Cuando Estados Unidos invirtió en la preparación y en la dotación de los talibán en Afganistán para enfrentarse con el invasor soviético, el joystick de los insurgentes era manejado desde Washington. Pero, como sabemos, Washington no es más que otro campo de batalla virtual manejado desde Wall Street o donde sea que operen los especuladores. Y el objetivo en este campo de batalla no es vencer sino ganar. Y el final de una guerra significa vencer, pero también significa dejar de ganar. Y por eso me temo que esa palanca de mando nunca ha cambiado de manos. El juego tiene que seguir.

El invento del concepto de “guerra contra el terror” permite mantener esa estrategia de perpetuación del odio, de legitimación de la ilegalidad. La guerra asimétrica atribuye a un bando la ausencia absoluta de ética como única arma para contrarrestar la superioridad del otro bando. Es la teoría de los estados canallas que tan brillantemente describe Noam Chomsky (Paidós). Frente a esos estados canallas, como concepto propagandístico, que financian el terrorismo internacional, se justifica la actitud de “matón de colegio” que Chomsky atribuye a los Estados Unidos (extensible a la OTAN). El “matón de colegio” tiene una reputación que defender, una reputación basada en la capacidad de reacción irracional, por encima de cualquier norma, por encima de cualquier autorización. Y es así como se pueden pasar por alto las resoluciones de las Naciones Unidas o mantener un campo de concentración en Guantánamo sin necesidad de participación del sistema judicial. Es la manera de mantener la credibilidad, lo que da consistencia política a esta forma de conflicto.

El odio es irracional, de la misma manera que es irracional el liberalismo económico que lo rentabiliza (para ganar) y el sistema político que lo justifica (para mantener una reputación y credibilidad). El odio es parcial, porque nos sitúa en un bando. Somos libres de elegir el rol que queramos en el videojuego mientras que la empresa que lo comercializa siga facturando.

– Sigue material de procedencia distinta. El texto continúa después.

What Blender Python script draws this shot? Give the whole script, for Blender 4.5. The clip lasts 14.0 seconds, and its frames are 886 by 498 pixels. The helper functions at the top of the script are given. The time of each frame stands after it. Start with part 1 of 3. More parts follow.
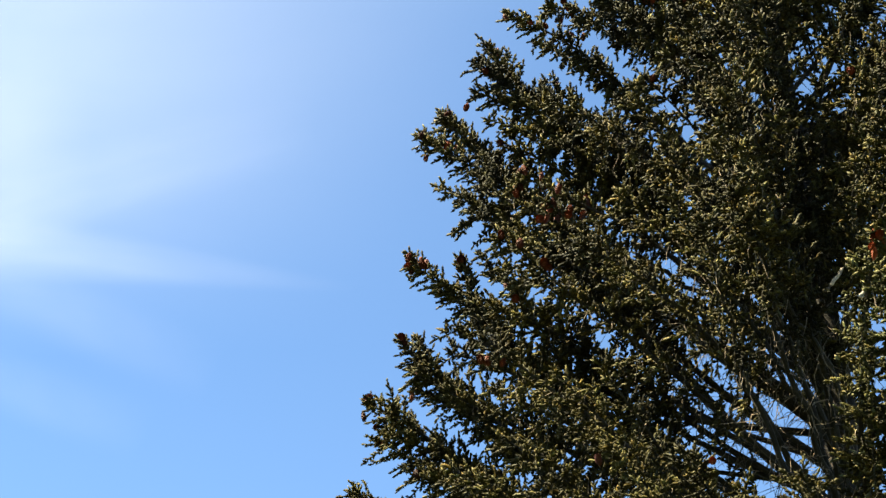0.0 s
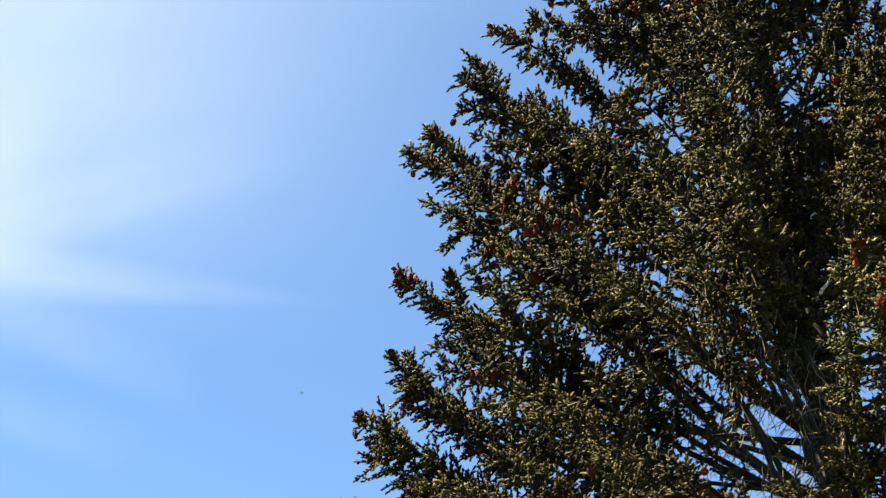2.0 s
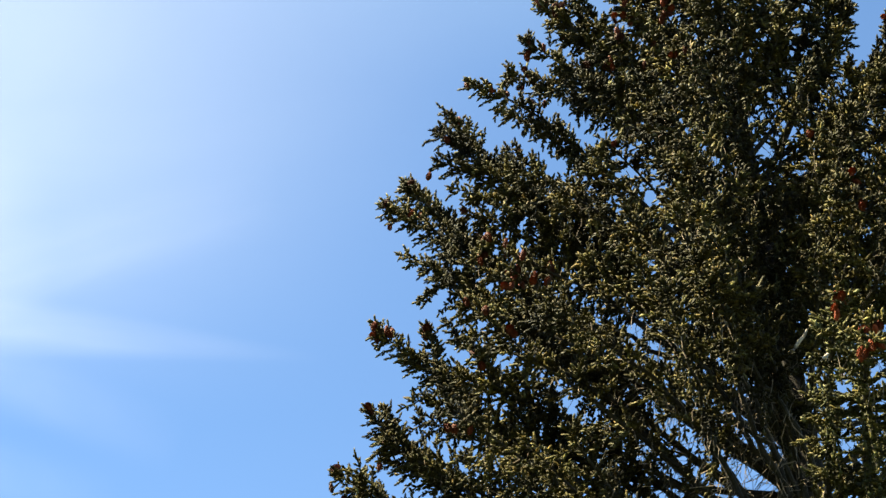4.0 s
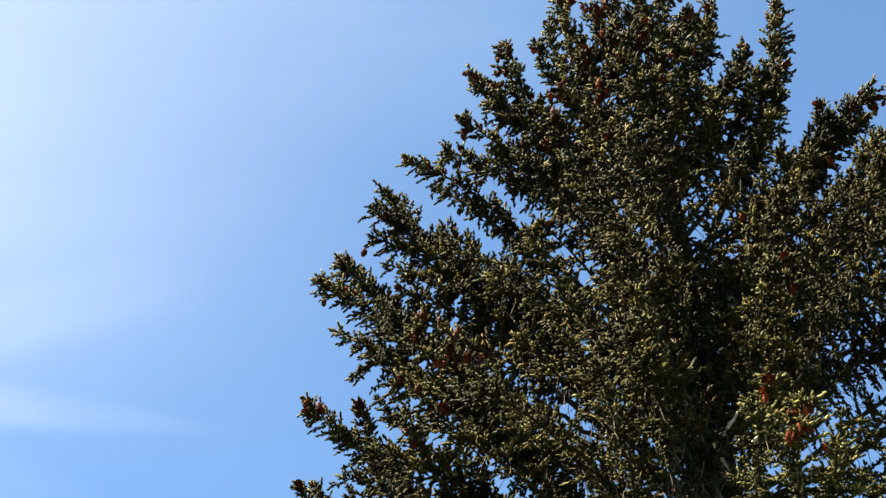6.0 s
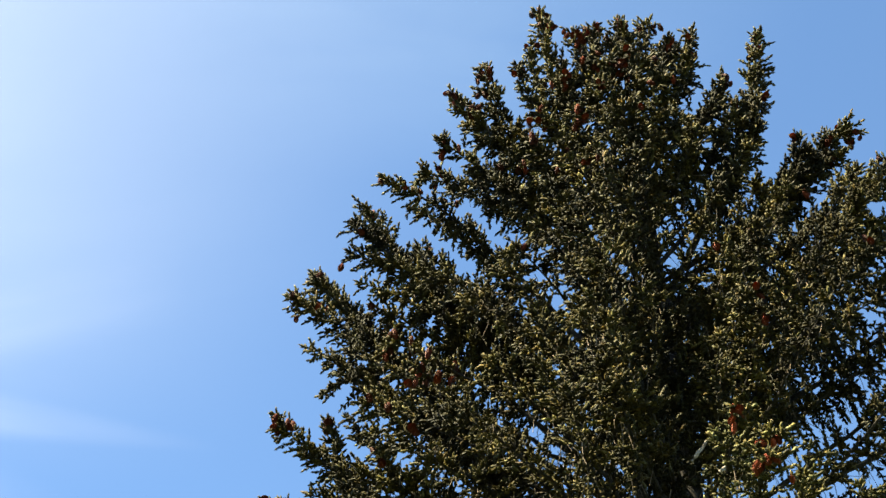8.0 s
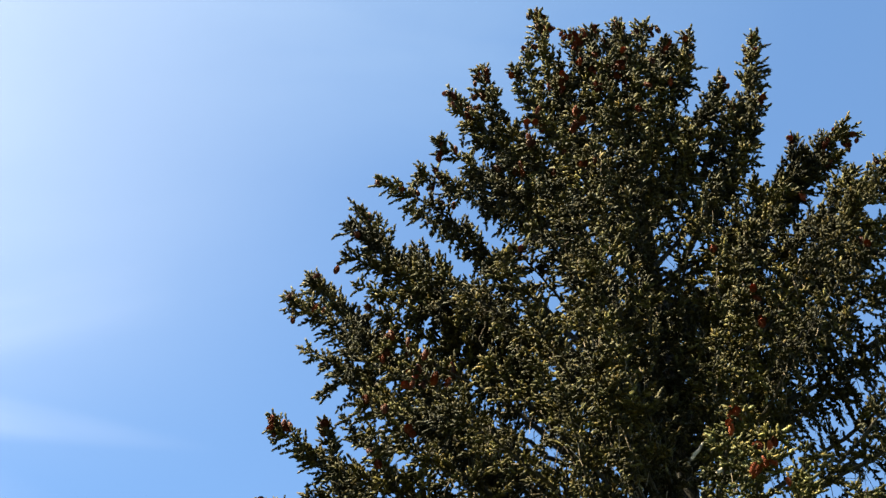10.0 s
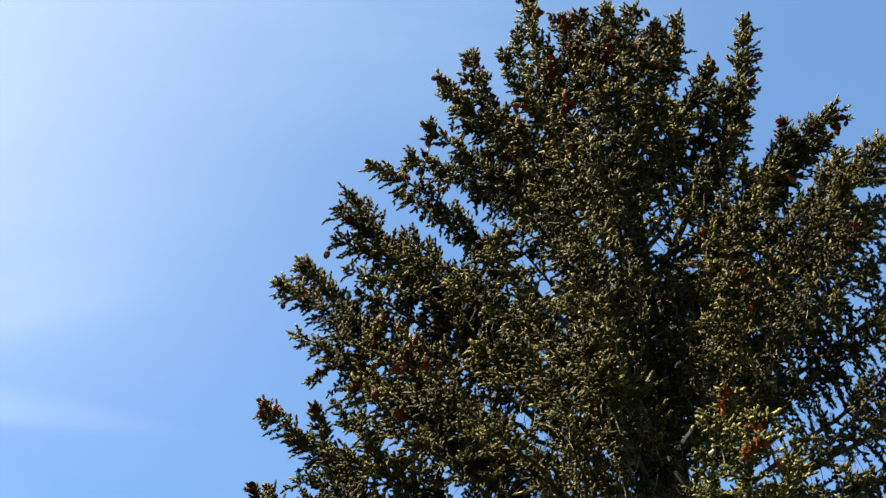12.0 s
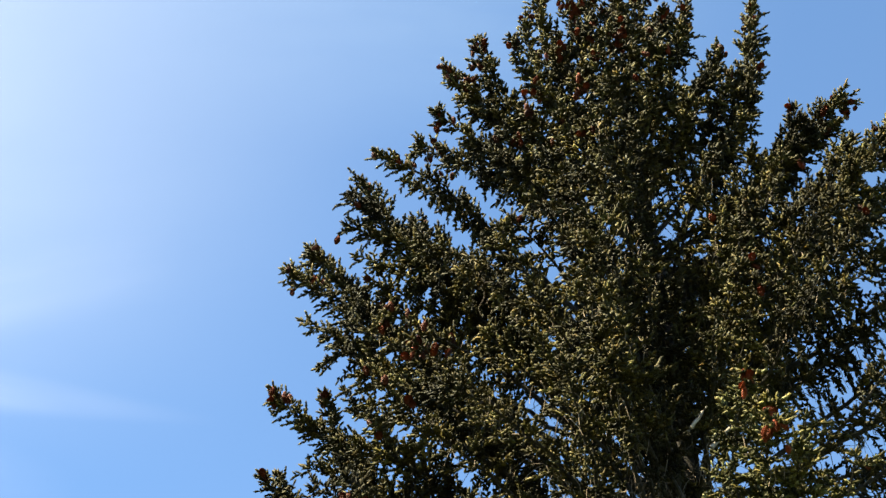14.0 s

Las sociedades modernas se caracterizaron por la aceptación, o por la imposición, de unas normas de convivencia plasmadas en las leyes. Las leyes fueron también herramientas para el dominio y sometimiento, como hoy lo es el odio. Pero el camino de la lógica y de la democratización del conocimiento y la información lleva a que, en su evolución, las leyes sean más eficaces cuanto más aceptadas y cuanto menos impuestas. Este camino nos llevaría al sentido común, entendido como el lugar de encuentro de los sentimientos individuales compartidos. Nos llevaría a la Justicia.

La Justicia como fin es racional, es imparcial. Si se buscara la eficacia en lugar de la rentabilidad, vencer en lugar de ganar, el final del conflicto en lugar de su perpetuación, la Justicia sería el único camino y las armas, innecesarias.

Pero la Justicia no es rentable en términos de liberalismo económico porque para que unos ganen, otros tienen que perder. En eso consiste la competitividad. Cuando dos o más compiten es que se empeñan en una misma cosa. Una misma cosa que la Justicia les haría compartir.

Cuando el liberalismo económico se convierte en sistema político, desde la época de Reagan y Thatcher, la Justicia pierde sentido. El “prohibido prohibir” que se gritó de forma tan idealista en el Mayo del 68 está hoy en boca de los políticos más conservadores (noticia). Y es así porque, formalmente y por el camino de la lógica y la democratización del conocimiento, la tendencia en la capacidad de prohibir avanzaría hacia ese sentido común que radica en los individuos, en todos y cada uno, como fórmula para la convivencia pacífica. En ese “prohibido prohibir” se esconde un “prohibido que la soberanía popular prohíba”, o un “prohibido legislar” o, más allá, un “prohibido convivir pacíficamente”. En ese “prohibido prohibir” se esconde un “permitido competir”, un “permitido odiar”. ¿O no es libre Aznar de lucir su piromanía en Melilla?.